Most of the tracks attempt to find common ground aesthetically between the chugging riffs of hard rock and metal bands and the barked threats of rap’s most aggro MCs. Most of these team-ups are good, lunkheaded fun; I want the one dude who keeps yelling “JUDG-MENT NIIIIIIGHT!!!” on the Biohazard/Onyx title track as my ringtone. The songs which reward repeat listens most, however, are the ones which deviate from this formula. That would be the blissed-out, Tom Petty-sampling “Fallin’” by De La Soul and Teenage Fanclub; the hazy, exactly-what-it-sounds-like Cypress Hill/Sonic Youth track “I Love You Mary Jane”; and Sir-Mix-A-Lot and Mudhoney’s “Freak Momma,” whose goofy, I-can’t-believe-we’re-doing-something-this-silly energy nicely deflates the puffed-up machismo which otherwise dominates the disc. Meanwhile, I’m still trying to figure out how I feel about Dinosaur Jr. and Del Tha Funky Homosapien’s contribution, “Missing Link”– there are few things in this world I enjoy more than a J Mascis guitar solo, but does combining them with Del’s dense verses just clutter the track? Guess I’ll have to keep watching this amazing Arsenio Hall Show performance (with Mike Watt on bass and Mike D on drums!) until I figure it out.
- The Last Kiss (2006)
So I’ve mentioned in previous columns that The Shins are my favorite band. Well, I first heard The Shins through the Garden State soundtrack. Yes, those songs really did change my life. However you feel about the movie (which was my favorite for a time in high school, and which I’ll still maintain has some good parts even if my former devotion to it mostly makes me cringe), the soundtrack holds up as a lovely scrapbook of 2000s indie at its gentlest and most wistful. Zach Braff’s curation of that soundtrack, and the subsequent ripple effects it had on The Shins and indie rock in general, is well known; what’s less well known is the next soundtrack he curated.

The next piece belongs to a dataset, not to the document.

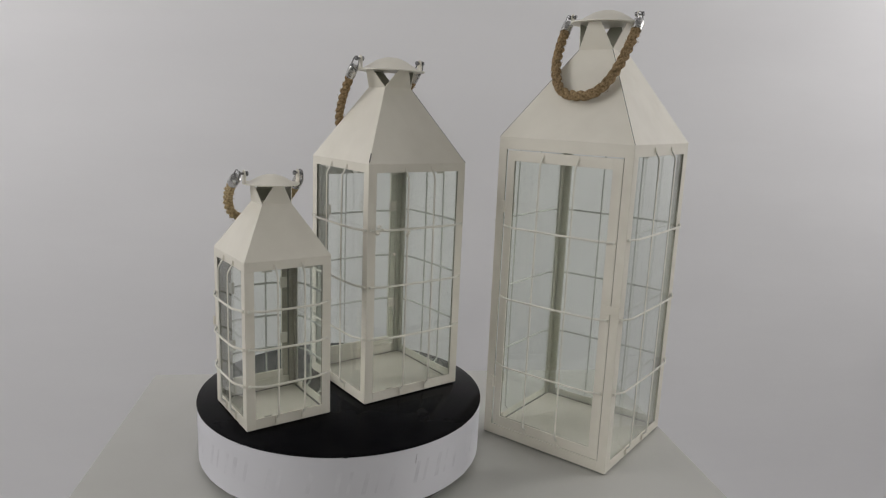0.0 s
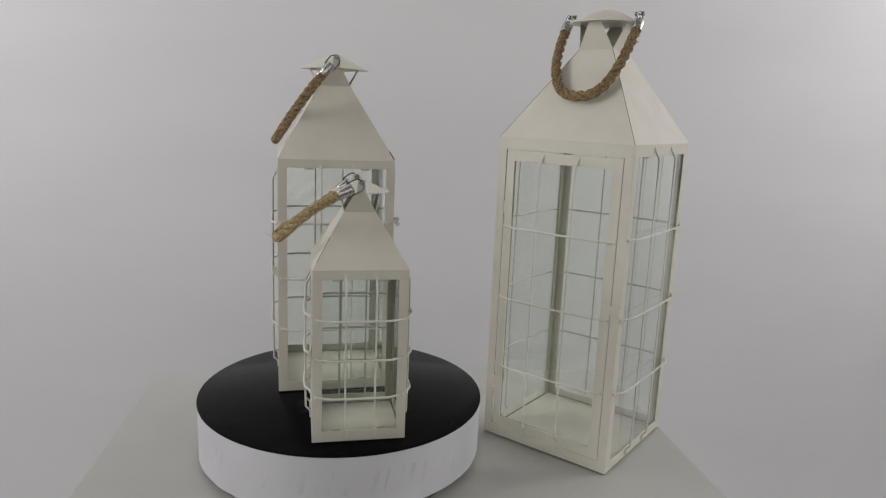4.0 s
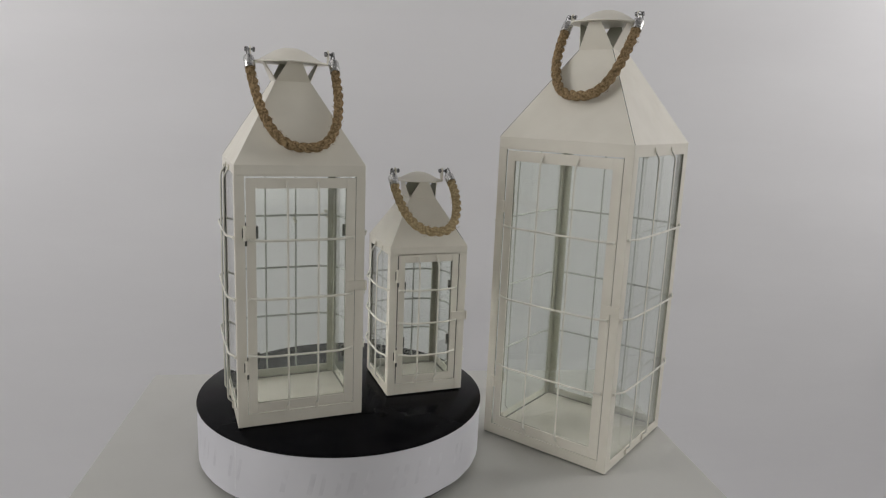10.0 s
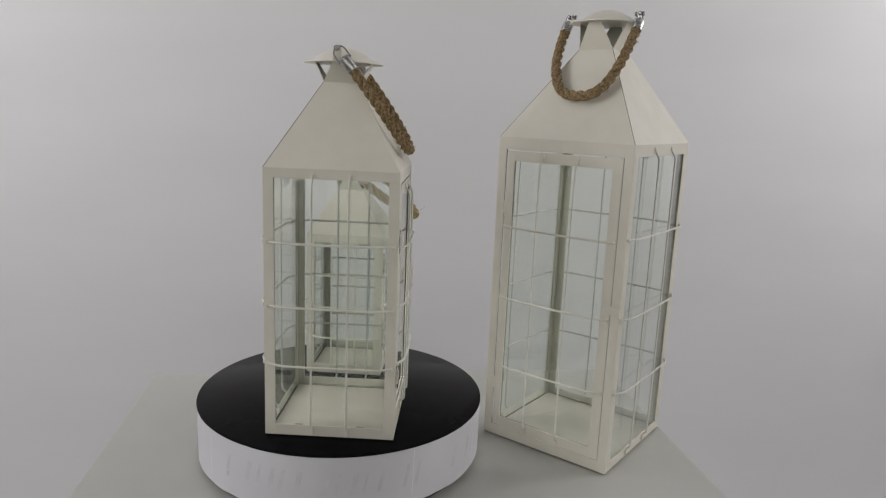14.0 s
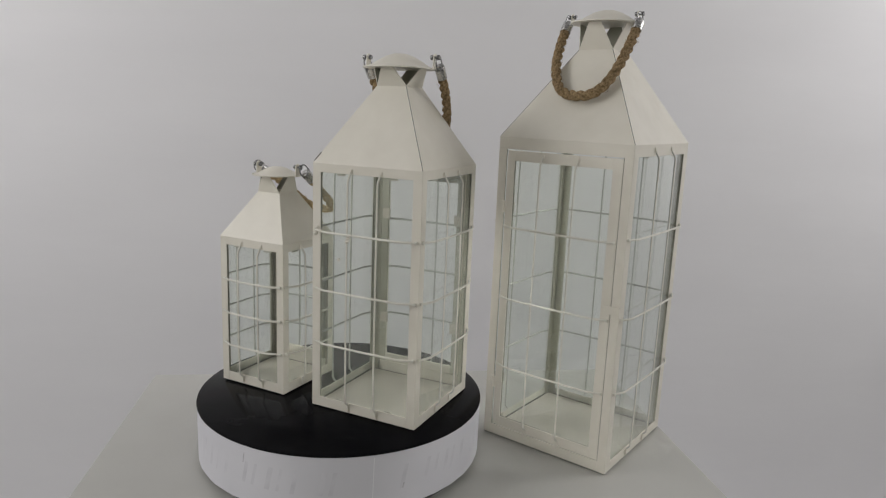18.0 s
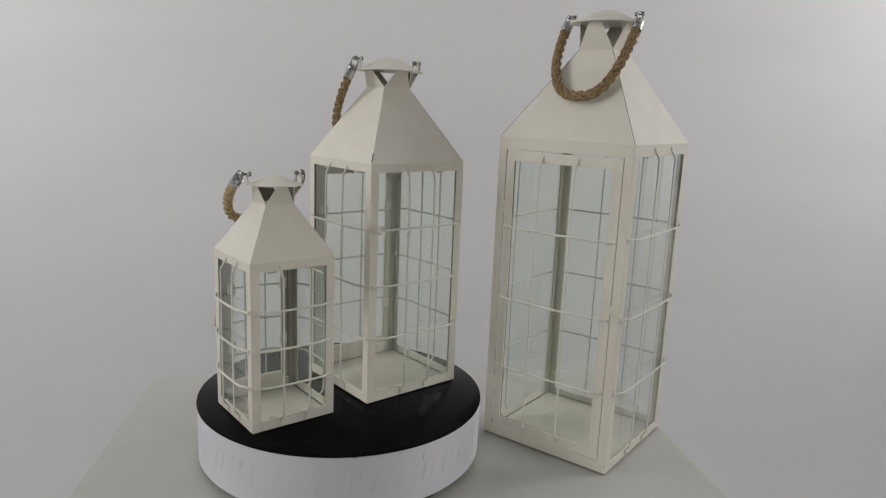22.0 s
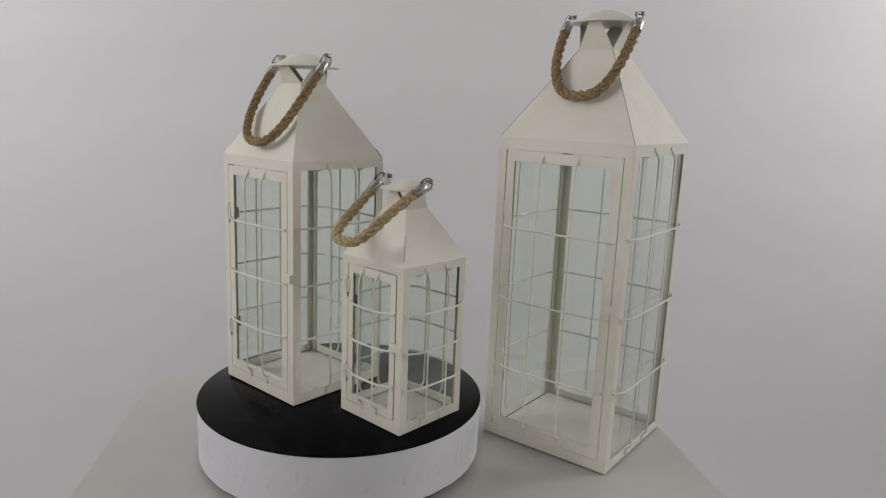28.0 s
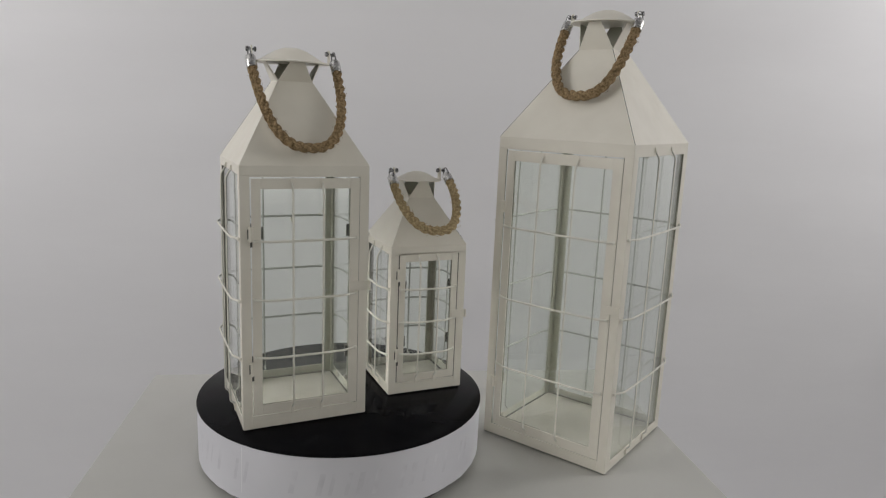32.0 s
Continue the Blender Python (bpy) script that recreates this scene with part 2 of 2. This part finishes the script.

The Last Kiss looks like a pretty generically bad 2000s rom-com, and at first glance, if you’re feeling uncharitable, it’s easy to see the film’s soundtrack album as an equally generic exercise: Braff trying and failing to pull the same magic trick twice. Yet just because the movie it accompanied flopped doesn’t mean its soundtrack deserves the same fate. Admittedly, you have to have a certain fondness for Braff-core, with its very soft, very white version of indie rock where hyper-sensitive singer-songwriters and hyper-sensitive post-Coldplay guitar bands reign supreme.
To that end, there are four repeat offenders from the Garden State soundtrack: Coldplay themselves, Imogen Heap (who appeared on Garden State with her band Frou Frou), Cary Brothers, and Remy Zero. Braff must be drinking buddies with the frontmen of those last two bands or something; neither of them seems to have much of a pop-cultural footprint outside of his soundtracks, though their songs, “Ride” and “Prophecy,” are among my favorites here. And yes, the Imogen Heap song is “Hide and Seek,” appearing after its use in The O.C. but before the SNL parody of its use in The O.C. The soundtrack also opens with “Chocolate” by Snow Patrol, which I just learned from Wikipedia appeared in ads for Garden State but not the film or soundtrack itself. Still, The Last Kiss otherwise differentiates itself from Garden State in subtle but significant ways.
While Zach Braff cowrote the screenplay for The Last Kiss, he did not direct it; in other words, this was not as complete a passion project for Braff as Garden State. The soundtrack seems to reflect this, as its selections feel like a less idiosyncratic, arguably more mainstream-friendly take on the Garden State template. That means no Shins, no Colin Hay, and no retro, record-collector picks like Nick Drake. Instead, The Last Kiss sticks to contemporary artists who mostly recorded for major labels but were probably still marketed as “indie” at the time, in part because Garden State had shifted the goalposts for what that term could encompass. I realize it sounds like I’m building a case against The Last Kiss here, and I’ll admit that compared to Garden State it does seem a bit slick and bland. But the best songs here are as good as anything there. Beyond the aforementioned tracks, my favorites include Ray LaMontagne’s husky, yearning plea “Hold You In My Arms” and “Pain Killer” by Turin Brakes, which overcomes some awkward lyrics with a sublimely soaring, wind-blowing-in-your-hair-in-slow-motion chorus. Braff also expanded the definition of Braff-core to include the clever, craft-obsessed singer-songwriters of L.A.’s nebulous Largo scene. Fiona Apple’s “Paper Bag,” Aimee Mann’s “Today’s the Day,” and Rufus Wainwright’s “Cigarettes and Chocolate Milk” are heartfelt and cerebral in equal measure, songwriting masterclasses which embarrass the lesser singer-songwriters with the misfortune of having to follow them on the tracklist- sorry, Amos Lee and Joshua Radin.
All to say, The Last Kiss soundtrack will almost certainly not change your life, but it might very well introduce you to some new songs you’ll love.